__Task instructions__:
Copy only this: the line containing "# ---- helpers", the line containing "for path in", and every line between them, exactly as written.

-- begin Material provided --

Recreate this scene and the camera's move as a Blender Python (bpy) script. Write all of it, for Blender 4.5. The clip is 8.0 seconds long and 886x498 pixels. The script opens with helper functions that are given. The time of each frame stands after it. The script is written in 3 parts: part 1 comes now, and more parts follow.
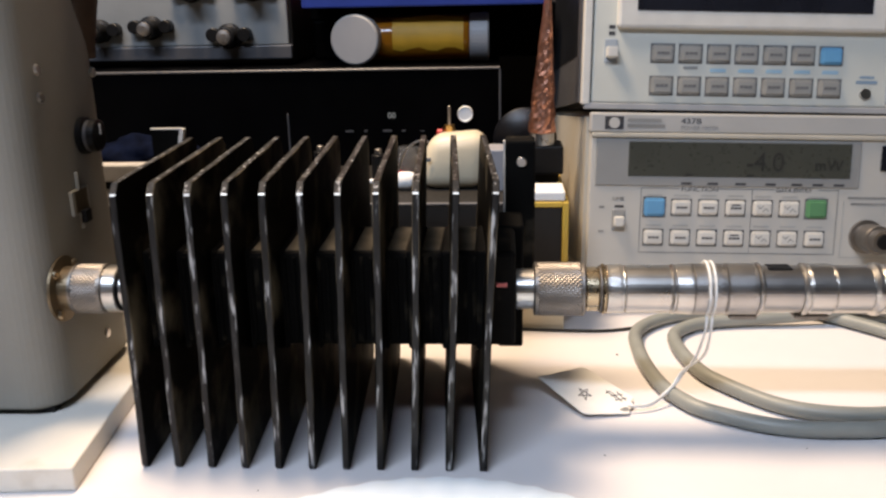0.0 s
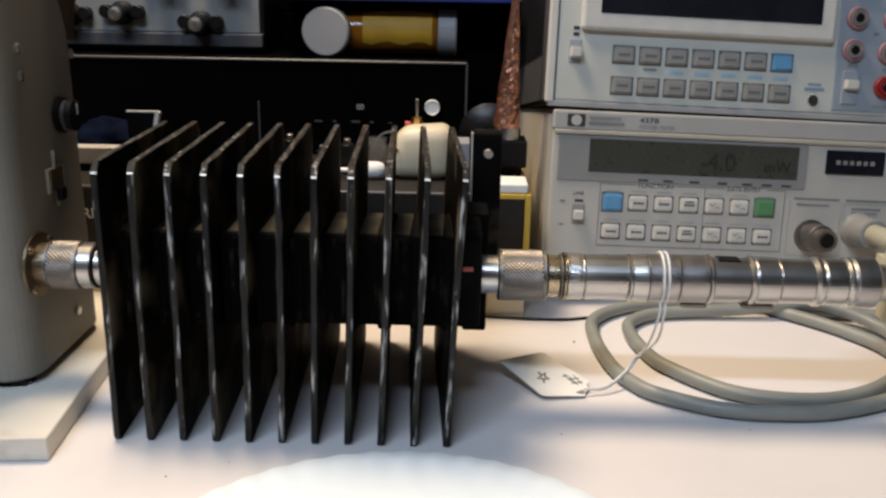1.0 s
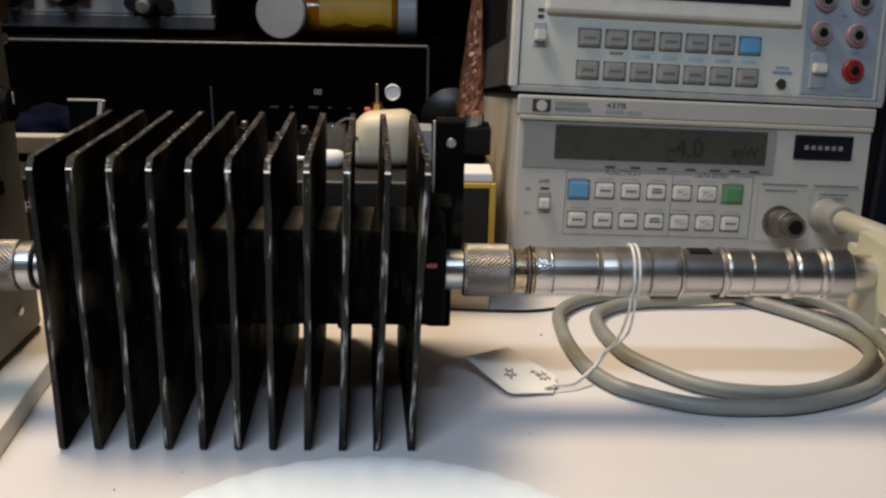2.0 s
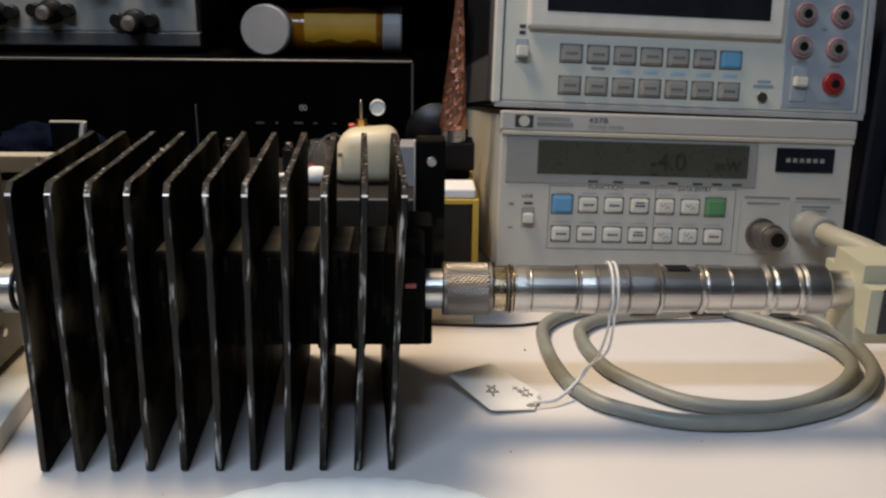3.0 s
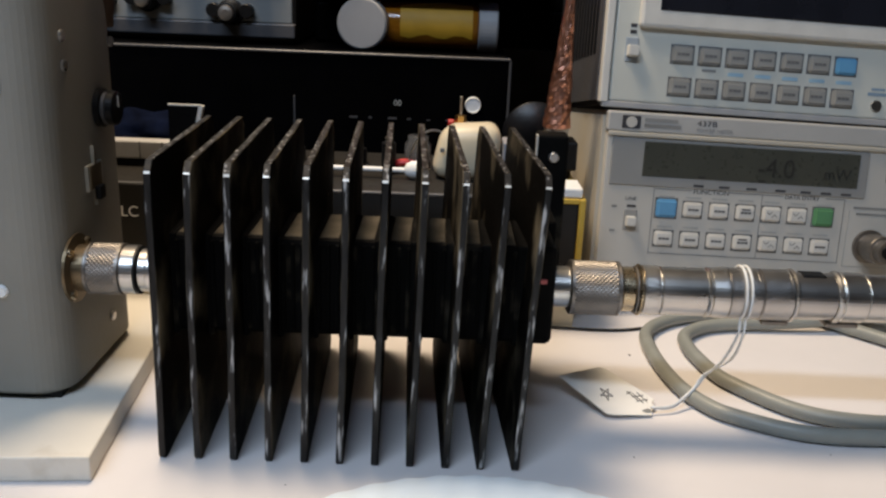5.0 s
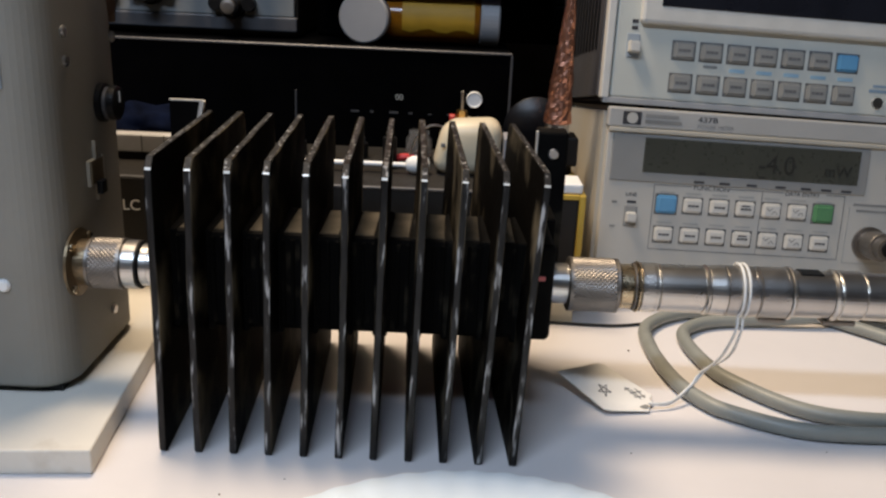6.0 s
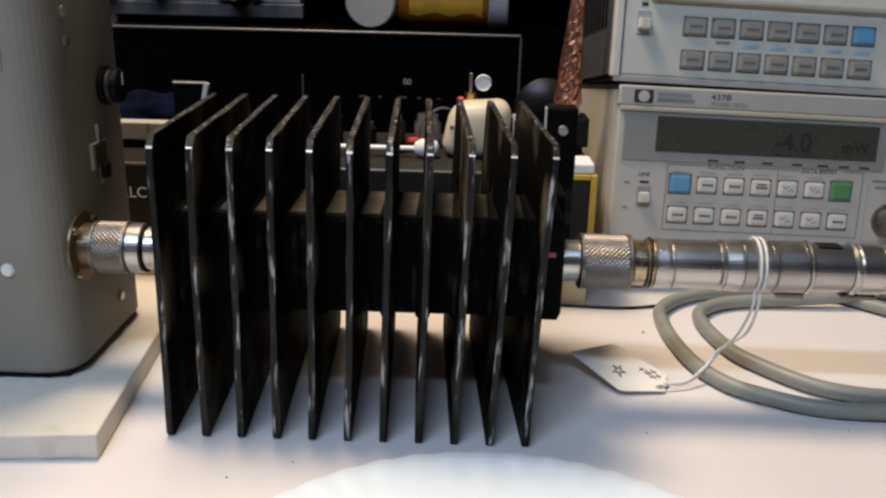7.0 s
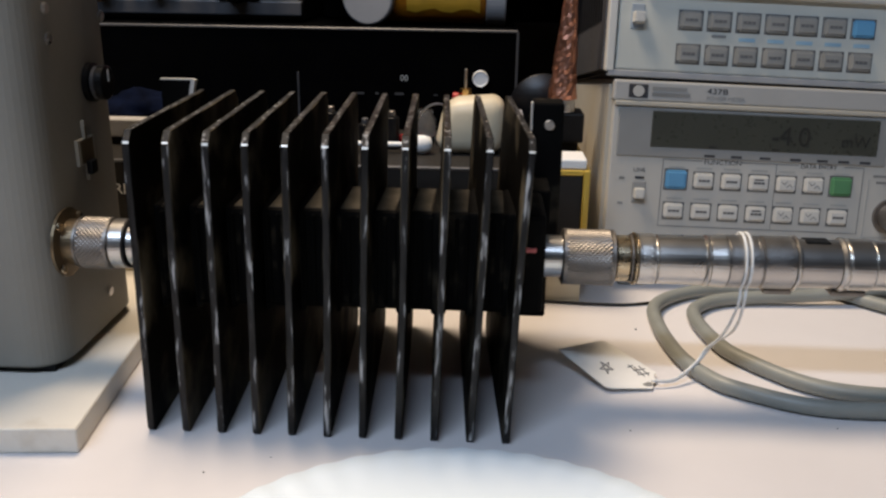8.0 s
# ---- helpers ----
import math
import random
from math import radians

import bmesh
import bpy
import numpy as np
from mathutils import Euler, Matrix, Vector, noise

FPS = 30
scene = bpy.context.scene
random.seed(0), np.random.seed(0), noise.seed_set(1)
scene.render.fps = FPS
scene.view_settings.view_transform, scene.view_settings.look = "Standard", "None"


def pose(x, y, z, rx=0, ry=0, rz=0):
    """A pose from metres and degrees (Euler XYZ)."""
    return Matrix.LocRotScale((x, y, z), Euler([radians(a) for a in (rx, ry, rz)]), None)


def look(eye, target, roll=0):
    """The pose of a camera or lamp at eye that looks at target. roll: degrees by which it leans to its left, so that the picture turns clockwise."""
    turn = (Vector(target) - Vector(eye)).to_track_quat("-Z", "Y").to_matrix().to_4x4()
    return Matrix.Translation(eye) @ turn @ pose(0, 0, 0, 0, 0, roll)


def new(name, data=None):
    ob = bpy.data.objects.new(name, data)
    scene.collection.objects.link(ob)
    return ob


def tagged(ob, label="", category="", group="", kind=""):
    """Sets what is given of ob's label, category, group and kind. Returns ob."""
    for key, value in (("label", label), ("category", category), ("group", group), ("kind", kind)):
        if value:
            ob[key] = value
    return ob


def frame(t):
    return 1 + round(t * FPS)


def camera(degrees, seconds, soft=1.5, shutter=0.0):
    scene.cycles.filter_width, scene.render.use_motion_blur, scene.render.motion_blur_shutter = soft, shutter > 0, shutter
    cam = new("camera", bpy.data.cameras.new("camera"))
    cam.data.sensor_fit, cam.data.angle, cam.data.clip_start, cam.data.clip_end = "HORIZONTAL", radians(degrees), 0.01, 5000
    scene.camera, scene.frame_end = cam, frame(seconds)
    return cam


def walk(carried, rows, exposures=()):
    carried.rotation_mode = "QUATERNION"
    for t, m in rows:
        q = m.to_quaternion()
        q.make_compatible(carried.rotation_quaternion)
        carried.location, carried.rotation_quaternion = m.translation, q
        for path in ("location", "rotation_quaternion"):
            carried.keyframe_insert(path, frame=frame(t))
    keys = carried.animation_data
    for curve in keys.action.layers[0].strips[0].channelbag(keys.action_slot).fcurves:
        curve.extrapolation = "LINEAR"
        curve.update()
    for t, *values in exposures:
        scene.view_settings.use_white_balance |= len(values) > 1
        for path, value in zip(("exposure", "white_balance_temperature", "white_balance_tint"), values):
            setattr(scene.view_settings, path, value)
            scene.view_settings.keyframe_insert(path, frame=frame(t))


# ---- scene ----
cam = camera(53.34, 8.0, soft=2.4, shutter=0.5)
# seconds, eye, target, roll
PATH = [
    (0, (0.14684, -0.31682, 0.19051), (0.01925, 1.59193, -0.39295), -1.22),
    (0.5, (0.14095, -0.35067, 0.19748), (0.07289, 1.56493, -0.37335), 0.57),
    (1, (0.14183, -0.33392, 0.19007), (0.11564, 1.57742, -0.39821), 1.04),
    (1.5, (0.14792, -0.32108, 0.18581), (0.15813, 1.58007, -0.43510), 0.29),
    (1.7, (0.14206, -0.31877, 0.18837), (0.18002, 1.57819, -0.44417), 0.91),
    (2.8, (0.14454, -0.31346, 0.19603), (0.22274, 1.58517, -0.42775), 1.06),
    (3, (0.14971, -0.31654, 0.19850), (0.21212, 1.58304, -0.42414), 0.76),
    (3.5, (0.14209, -0.31410, 0.19676), (0.23983, 1.58375, -0.42662), 1.40),
    (4, (0.12570, -0.31848, 0.20413), (0.15591, 1.59318, -0.38293), 2.40),
    (4.5, (0.11213, -0.31244, 0.19087), (0.10318, 1.59150, -0.42145), 2.34),
    (4.7, (0.10804, -0.31057, 0.18841), (0.10884, 1.59668, -0.41361), 2.21),
    (5.8, (0.10625, -0.30906, 0.18873), (0.12096, 1.59580, -0.42062), 2.48),
    (6, (0.10848, -0.31052, 0.19134), (0.10963, 1.59003, -0.43146), 2.56),
    (6.5, (0.10950, -0.31026, 0.18866), (0.09472, 1.58898, -0.43797), 2.05),
    (7, (0.11175, -0.30667, 0.18139), (0.07759, 1.59233, -0.44522), 1.37),
    (7.5, (0.11153, -0.30418, 0.17874), (0.07958, 1.59315, -0.45303), 1.49),
    (8, (0.12904, -0.30458, 0.17960), (0.04005, 1.59177, -0.44965), 0.83),
]
# seconds, stops, kelvin, tint
EXPOSURES = [(0.0, 0.56, 6600, 15), (0.5, 0.31, 6550, 14), (1.0, 0.10, 6500, 11), (1.5, -0.12, 6500, 10), (3.0, -0.13, 6500, 10), (4.0, -0.08, 6450, 10), (4.5, -0.03, 6400, 10), (6.5, 0.02, 6350, 12), (8.0, -0.10, 6250, 12)]
walk(cam, [(t, look(eye, target, roll)) for t, eye, target, roll in PATH], EXPOSURES)


# ---- light ----
def area_lamp(name, eye, target, w, h, watts, colour):
    data = bpy.data.lights.new(name, "AREA")
    data.shape, data.size, data.size_y, data.energy, data.color = "RECTANGLE", w, h, watts, colour
    ob = new(name, data)
    ob.matrix_world = look(eye, target)
    return ob


world = bpy.data.worlds.new("room_air")
scene.world = world
world.use_nodes = True
world.node_tree.nodes["Background"].inputs[0].default_value = (0.5, 0.55, 0.65, 1)
world.node_tree.nodes["Background"].inputs[1].default_value = 0.02
scene.view_settings.exposure = 0.0
BENCH_LAMP_AT, BENCH_LAMP_TO = (-0.065, 0.18, 0.75), (0.08, 0.08, 0.0)
CEILING_AT = (-0.35, -1.00, 1.45)
area_lamp("bench_lamp_light", BENCH_LAMP_AT, BENCH_LAMP_TO, 0.24, 0.16, 6.9, (1.0, 0.79, 0.55))
area_lamp("ceiling_light_lamp", CEILING_AT, (-0.35, 0.05, 0), 1.1, 0.12, 18.5, (0.64, 0.79, 1.0))


# ---- materials ----
def mat(name, base, rough=0.5, metal=0.0, var=0.12, scale=40.0, bump=0.15, fine=400.0, spec=0.5, dust=None, dust_amount=0.0, dust_span=None, stretch=1.0):
    """Painted, moulded or bare surface with blotches, grain and a fine relief."""
    m = bpy.data.materials.new(name)
    m.use_nodes = True
    nt = m.node_tree
    b = nt.nodes["Principled BSDF"]
    b.inputs["Metallic"].default_value = metal
    b.inputs["Specular IOR Level"].default_value = spec
    tc = nt.nodes.new("ShaderNodeTexCoord")
    n1 = nt.nodes.new("ShaderNodeTexNoise")
    n1.inputs["Scale"].default_value, n1.inputs["Detail"].default_value = scale, 6
    n2 = nt.nodes.new("ShaderNodeTexNoise")
    n2.inputs["Scale"].default_value, n2.inputs["Detail"].default_value = fine, 3
    info = nt.nodes.new("ShaderNodeObjectInfo")
    shift = nt.nodes.new("ShaderNodeVectorMath")
    shift.operation = "MULTIPLY_ADD"
    nt.links.new(info.outputs["Random"], shift.inputs[0])
    shift.inputs[1].default_value = (3.1, 5.7, 4.3)
    nt.links.new(tc.outputs["Object"], shift.inputs[2])
    along = nt.nodes.new("ShaderNodeVectorMath")
    along.operation = "MULTIPLY"
    along.inputs[1].default_value = (1, 1, stretch)
    nt.links.new(shift.outputs[0], along.inputs[0])
    for n in (n1, n2):
        nt.links.new(along.outputs[0], n.inputs["Vector"])
    ramp = nt.nodes.new("ShaderNodeMapRange")
    ramp.inputs[1].default_value, ramp.inputs[2].default_value = 0.3, 0.7
    ramp.inputs[3].default_value, ramp.inputs[4].default_value = 1 - var, 1 + var
    nt.links.new(n1.outputs["Fac"], ramp.inputs[0])
    mul = nt.nodes.new("ShaderNodeVectorMath")
    mul.operation = "SCALE"
    mul.inputs[0].default_value = base
    nt.links.new(ramp.outputs[0], mul.inputs["Scale"])
    colour = mul.outputs[0]
    if dust:
        mix = nt.nodes.new("ShaderNodeMix")
        mix.data_type = "RGBA"
        r2 = nt.nodes.new("ShaderNodeMapRange")
        r2.inputs[1].default_value, r2.inputs[2].default_value = dust_span or (0.62 - 0.25 * dust_amount, 0.72)
        nt.links.new(n1.outputs["Fac"], r2.inputs[0])
        nt.links.new(r2.outputs[0], mix.inputs[0])
        nt.links.new(colour, mix.inputs[6])
        mix.inputs[7].default_value = (*dust, 1)
        colour = mix.outputs[2]
    nt.links.new(colour, b.inputs["Base Color"])
    rr = nt.nodes.new("ShaderNodeMapRange")
    rr.inputs[3].default_value, rr.inputs[4].default_value = max(0.02, rough - 0.1), min(1, rough + 0.1)
    nt.links.new(n2.outputs["Fac"], rr.inputs[0])
    nt.links.new(rr.outputs[0], b.inputs["Roughness"])
    if bump:
        bp = nt.nodes.new("ShaderNodeBump")
        bp.inputs["Strength"].default_value, bp.inputs["Distance"].default_value = bump, 0.0004
        nt.links.new(n2.outputs["Fac"], bp.inputs["Height"])
        nt.links.new(bp.outputs[0], b.inputs["Normal"])
    return m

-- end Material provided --

__Solution for this task__:
# ---- helpers ----
import math
import random
from math import radians

import bmesh
import bpy
import numpy as np
from mathutils import Euler, Matrix, Vector, noise

FPS = 30
scene = bpy.context.scene
random.seed(0), np.random.seed(0), noise.seed_set(1)
scene.render.fps = FPS
scene.view_settings.view_transform, scene.view_settings.look = "Standard", "None"


def pose(x, y, z, rx=0, ry=0, rz=0):
    """A pose from metres and degrees (Euler XYZ)."""
    return Matrix.LocRotScale((x, y, z), Euler([radians(a) for a in (rx, ry, rz)]), None)


def look(eye, target, roll=0):
    """The pose of a camera or lamp at eye that looks at target. roll: degrees by which it leans to its left, so that the picture turns clockwise."""
    turn = (Vector(target) - Vector(eye)).to_track_quat("-Z", "Y").to_matrix().to_4x4()
    return Matrix.Translation(eye) @ turn @ pose(0, 0, 0, 0, 0, roll)


def new(name, data=None):
    ob = bpy.data.objects.new(name, data)
    scene.collection.objects.link(ob)
    return ob


def tagged(ob, label="", category="", group="", kind=""):
    """Sets what is given of ob's label, category, group and kind. Returns ob."""
    for key, value in (("label", label), ("category", category), ("group", group), ("kind", kind)):
        if value:
            ob[key] = value
    return ob


def frame(t):
    return 1 + round(t * FPS)


def camera(degrees, seconds, soft=1.5, shutter=0.0):
    scene.cycles.filter_width, scene.render.use_motion_blur, scene.render.motion_blur_shutter = soft, shutter > 0, shutter
    cam = new("camera", bpy.data.cameras.new("camera"))
    cam.data.sensor_fit, cam.data.angle, cam.data.clip_start, cam.data.clip_end = "HORIZONTAL", radians(degrees), 0.01, 5000
    scene.camera, scene.frame_end = cam, frame(seconds)
    return cam


def walk(carried, rows, exposures=()):
    carried.rotation_mode = "QUATERNION"
    for t, m in rows:
        q = m.to_quaternion()
        q.make_compatible(carried.rotation_quaternion)
        carried.location, carried.rotation_quaternion = m.translation, q
        for path in ("location", "rotation_quaternion"):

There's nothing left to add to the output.